* Begin *

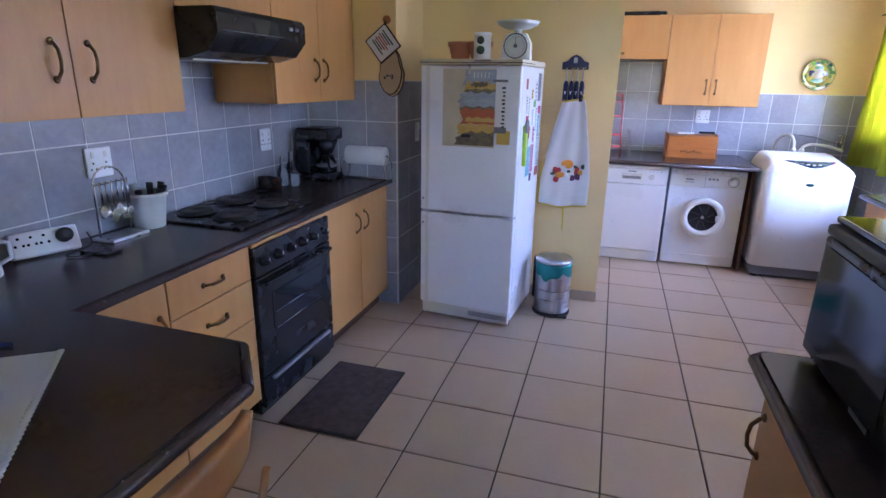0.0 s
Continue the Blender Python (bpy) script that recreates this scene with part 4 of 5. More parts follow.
def sheer(u, v):
    k = v ** 1.7
    top_y, tie_y = 4.10 - 1.75 * u, 3.965 - 0.055 * u
    z = 2.24 + (1.375 - 2.24) * v + 0.35 * u * v * (1 - v) - 0.06 * u * math.sin(math.pi * v)
    y = top_y + (tie_y - top_y) * k
    fold = (math.sin(u * 46) * 0.018 + math.sin(u * 19 + 1) * 0.012) * (1 - 0.5 * v)
    return (1.955 + fold - 0.02 * math.sin(math.pi * v), y, z)


part("cloth", sheet(120, 40, sheer), SHEER, sh)


def tail(u, v):
    w = 0.05 + 0.16 * math.sin(min(v * 2.2, 1.57)) * (1 - 0.35 * v)
    return (1.955 + 0.02 * math.sin(u * 24) - 0.025 * math.sin(math.pi * v), 3.945 - 0.03 * v + w * (0.5 - u), 1.372 - (0.40 + 0.05 * math.sin(u * 13)) * v)


part("tail", sheet(40, 20, tail), SHEER, sh)
part("tie_band", tube(bmesh.new(), [(1.955 + 0.03 * math.cos(a * 0.5236), 3.94 + 0.045 * math.sin(a * 0.5236), 1.375 + 0.012 * math.sin(a * 0.5236)) for a in range(12)], 0.012, 8, closed=True), SHEER, sh, "knotted olive tie band")
part("knot", sheet(16, 10, lambda u, v: (1.925 - 0.02 * math.sin(math.pi * v), 3.91 + 0.07 * (u - 0.5), 1.375 - 0.15 * v + 0.01 * math.sin(u * 20))), SHEER, sh)
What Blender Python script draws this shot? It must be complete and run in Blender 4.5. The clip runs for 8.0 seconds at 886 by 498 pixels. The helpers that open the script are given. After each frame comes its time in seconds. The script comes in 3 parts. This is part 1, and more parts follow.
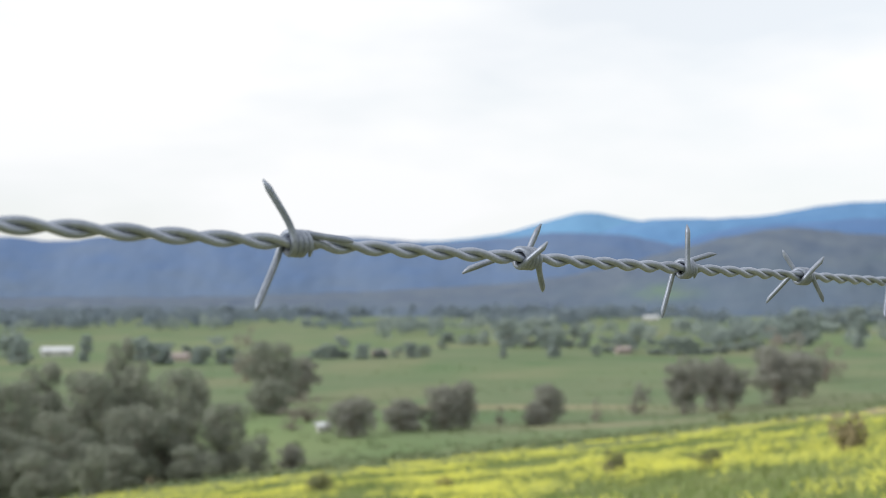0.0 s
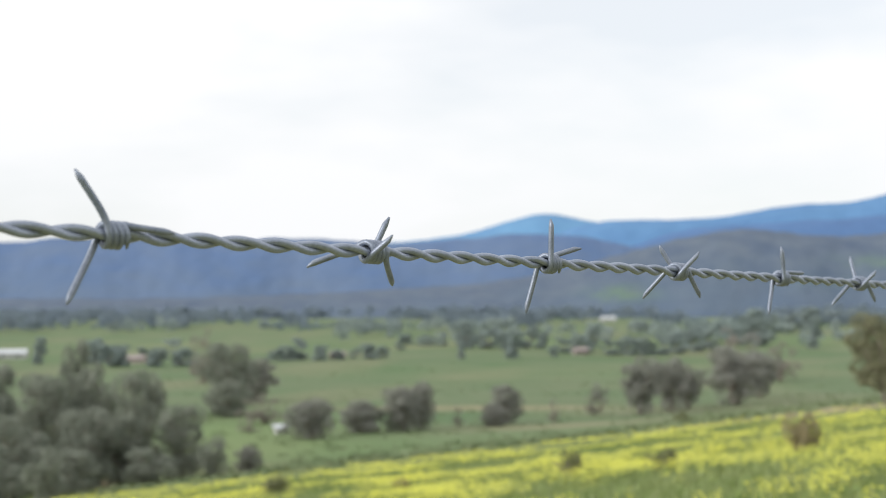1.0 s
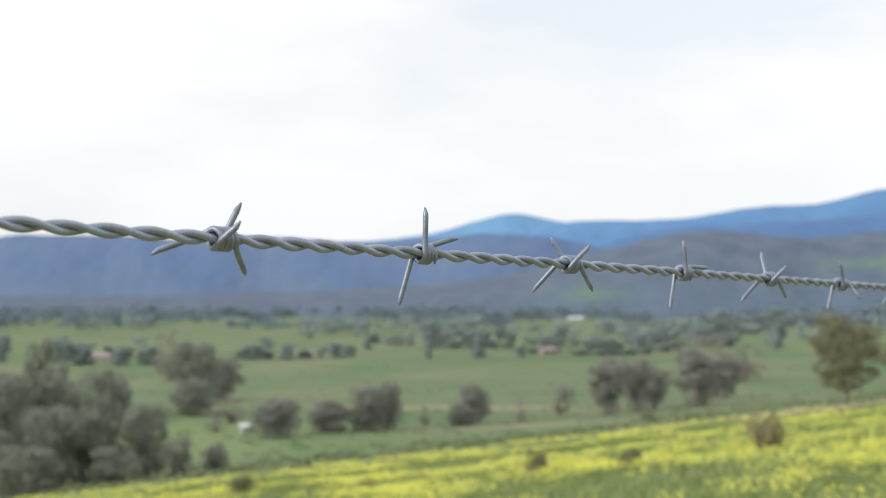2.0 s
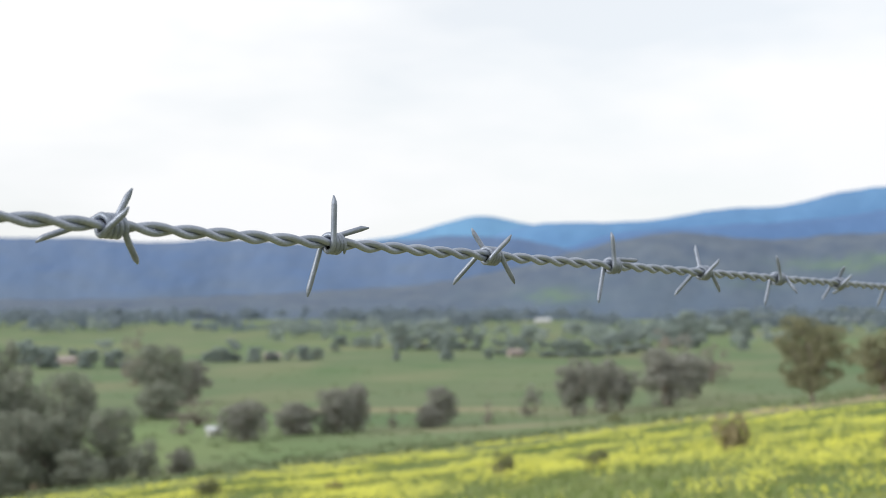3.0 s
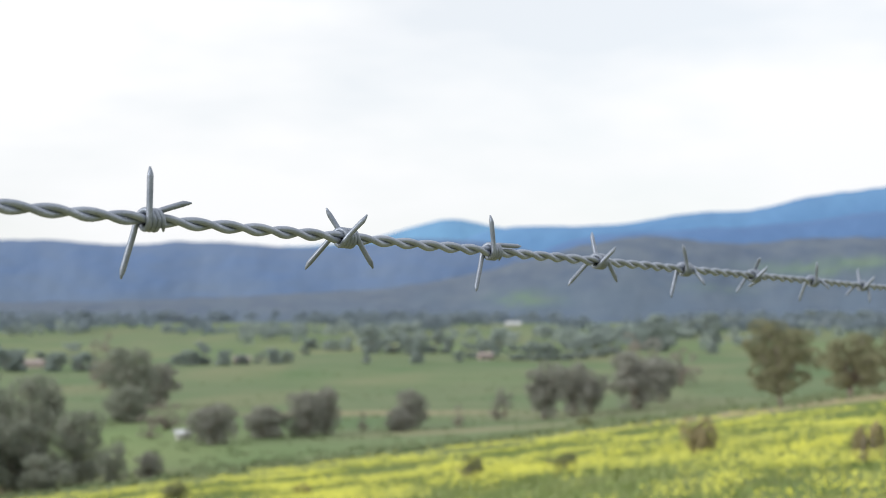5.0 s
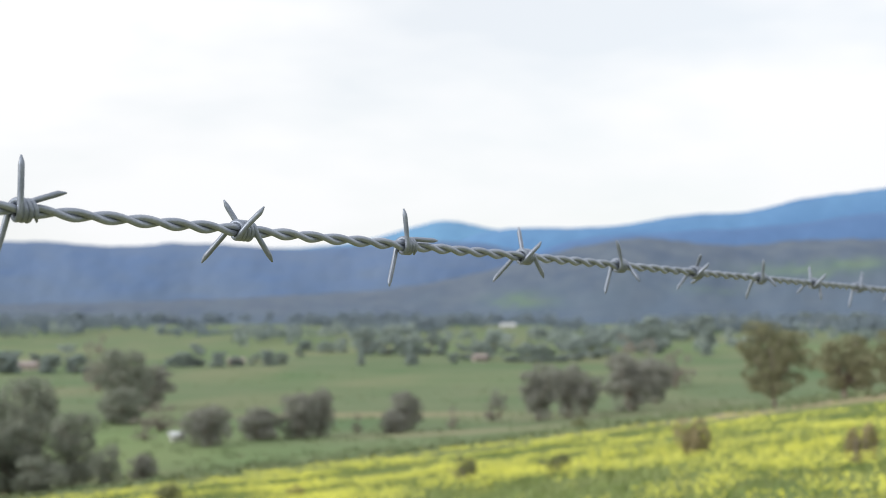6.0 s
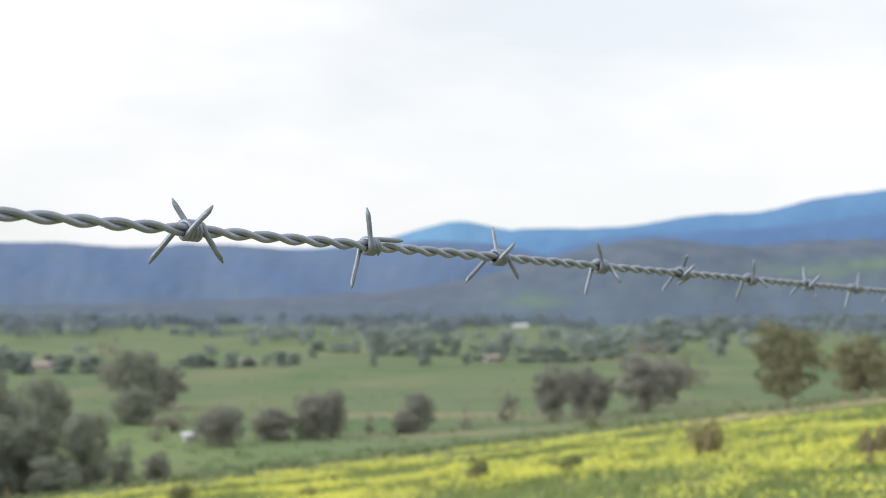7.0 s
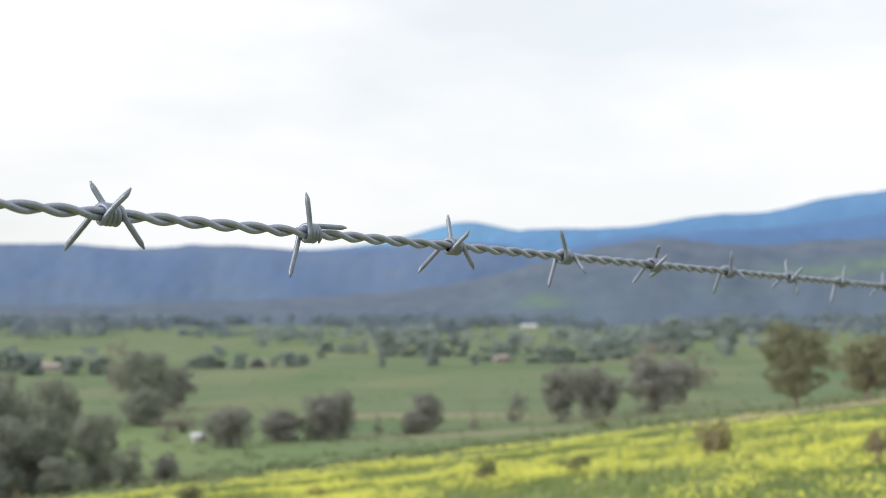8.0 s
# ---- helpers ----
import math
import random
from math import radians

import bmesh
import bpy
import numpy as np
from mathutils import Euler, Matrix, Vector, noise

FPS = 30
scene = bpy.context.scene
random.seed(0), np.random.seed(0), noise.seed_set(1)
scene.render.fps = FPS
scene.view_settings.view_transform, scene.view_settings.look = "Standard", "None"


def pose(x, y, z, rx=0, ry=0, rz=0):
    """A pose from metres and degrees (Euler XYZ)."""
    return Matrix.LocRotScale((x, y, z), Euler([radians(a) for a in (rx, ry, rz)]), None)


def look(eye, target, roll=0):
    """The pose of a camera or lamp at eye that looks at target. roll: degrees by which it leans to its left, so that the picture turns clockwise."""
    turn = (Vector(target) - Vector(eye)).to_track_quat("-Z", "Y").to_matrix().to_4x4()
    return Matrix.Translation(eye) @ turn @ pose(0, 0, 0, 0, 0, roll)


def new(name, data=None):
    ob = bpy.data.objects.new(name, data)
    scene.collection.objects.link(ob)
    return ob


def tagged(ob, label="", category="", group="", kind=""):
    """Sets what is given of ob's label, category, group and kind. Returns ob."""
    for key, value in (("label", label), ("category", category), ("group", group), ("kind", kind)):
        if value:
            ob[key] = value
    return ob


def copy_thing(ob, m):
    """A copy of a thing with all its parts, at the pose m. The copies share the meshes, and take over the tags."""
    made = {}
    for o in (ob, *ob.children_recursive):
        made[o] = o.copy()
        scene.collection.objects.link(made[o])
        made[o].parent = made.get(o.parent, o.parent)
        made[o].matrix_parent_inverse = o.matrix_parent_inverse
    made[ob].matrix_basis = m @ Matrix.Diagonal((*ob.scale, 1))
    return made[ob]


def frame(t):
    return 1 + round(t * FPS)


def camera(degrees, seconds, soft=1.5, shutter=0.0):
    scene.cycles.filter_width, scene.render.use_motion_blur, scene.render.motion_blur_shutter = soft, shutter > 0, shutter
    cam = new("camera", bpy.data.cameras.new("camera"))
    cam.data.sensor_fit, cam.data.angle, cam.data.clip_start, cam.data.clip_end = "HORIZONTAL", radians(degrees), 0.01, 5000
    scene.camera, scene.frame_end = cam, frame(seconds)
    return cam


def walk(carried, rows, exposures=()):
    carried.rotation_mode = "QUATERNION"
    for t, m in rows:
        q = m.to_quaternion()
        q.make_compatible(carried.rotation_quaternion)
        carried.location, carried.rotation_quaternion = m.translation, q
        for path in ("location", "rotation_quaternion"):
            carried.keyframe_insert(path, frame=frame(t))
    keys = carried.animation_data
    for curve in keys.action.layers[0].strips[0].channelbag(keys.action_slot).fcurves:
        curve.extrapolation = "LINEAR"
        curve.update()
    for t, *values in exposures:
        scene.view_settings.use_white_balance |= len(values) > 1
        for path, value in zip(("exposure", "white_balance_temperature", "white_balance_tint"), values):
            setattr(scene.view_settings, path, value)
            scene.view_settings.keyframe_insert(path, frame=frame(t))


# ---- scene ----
cam = camera(38.24, 8.0, soft=0.6)
PATH = [
    (0, (-0.0435, -0.1004, 1.2083), (-0.1499, 1.8953, 1.2843), -0.17),
    (0.5, (-0.0280, -0.0977, 1.2076), (-0.1091, 1.8992, 1.2843), -0.27),
    (1, (-0.0143, -0.0929, 1.2064), (-0.0550, 1.9052, 1.2841), -0.26),
    (1.5, (-0.0006, -0.0851, 1.2059), (-0.0160, 1.9133, 1.2832), -0.20),
    (1.7, (0.0060, -0.0810, 1.2053), (0.0006, 1.9175, 1.2818), -0.10),
    (2.8, (0.0274, -0.0687, 1.2012), (0.0763, 1.9291, 1.2802), -0.03),
    (3, (0.0306, -0.0654, 1.2009), (0.0904, 1.9321, 1.2808), -0.11),
    (3.5, (0.0402, -0.0583, 1.2002), (0.1199, 1.9385, 1.2810), -0.09),
    (4, (0.0465, -0.0513, 1.2000), (0.1327, 1.9452, 1.2813), -0.01),
    (4.5, (0.0555, -0.0437, 1.1976), (0.1487, 1.9525, 1.2796), -0.06),
    (4.7, (0.0604, -0.0380, 1.1960), (0.1603, 1.9577, 1.2791), -0.08),
    (5.8, (0.0902, -0.0257, 1.1952), (0.2021, 1.9692, 1.2828), 0.04),
    (6, (0.0964, -0.0232, 1.1935), (0.2103, 1.9716, 1.2811), -0.02),
    (6.5, (0.1062, -0.0162, 1.1928), (0.2092, 1.9791, 1.2819), -0.02),
    (7, (0.1129, -0.0078, 1.1942), (0.2075, 1.9880, 1.2826), -0.03),
    (7.5, (0.1212, 0.0026, 1.1932), (0.2050, 1.9989, 1.2823), -0.07),
    (8, (0.1341, 0.0115, 1.1908), (0.2158, 2.0078, 1.2800), -0.14),
]
walk(cam, [(t, look(eye, target, roll)) for t, eye, target, roll in PATH])
# near-focused lens: the wire is sharp, the valley soft
cam.data.dof.use_dof = True
cam.data.dof.focus_distance = 0.39
cam.data.dof.aperture_fstop = 25.0
cam.data.dof.aperture_blades = 0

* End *

THE EXERCISE ▸ Copy each line of the records containing the string "values".

FINAL RESULT ▸
    for t, *values in exposures:
        scene.view_settings.use_white_balance |= len(values) > 1
        for path, value in zip(("exposure", "white_balance_temperature", "white_balance_tint"), values):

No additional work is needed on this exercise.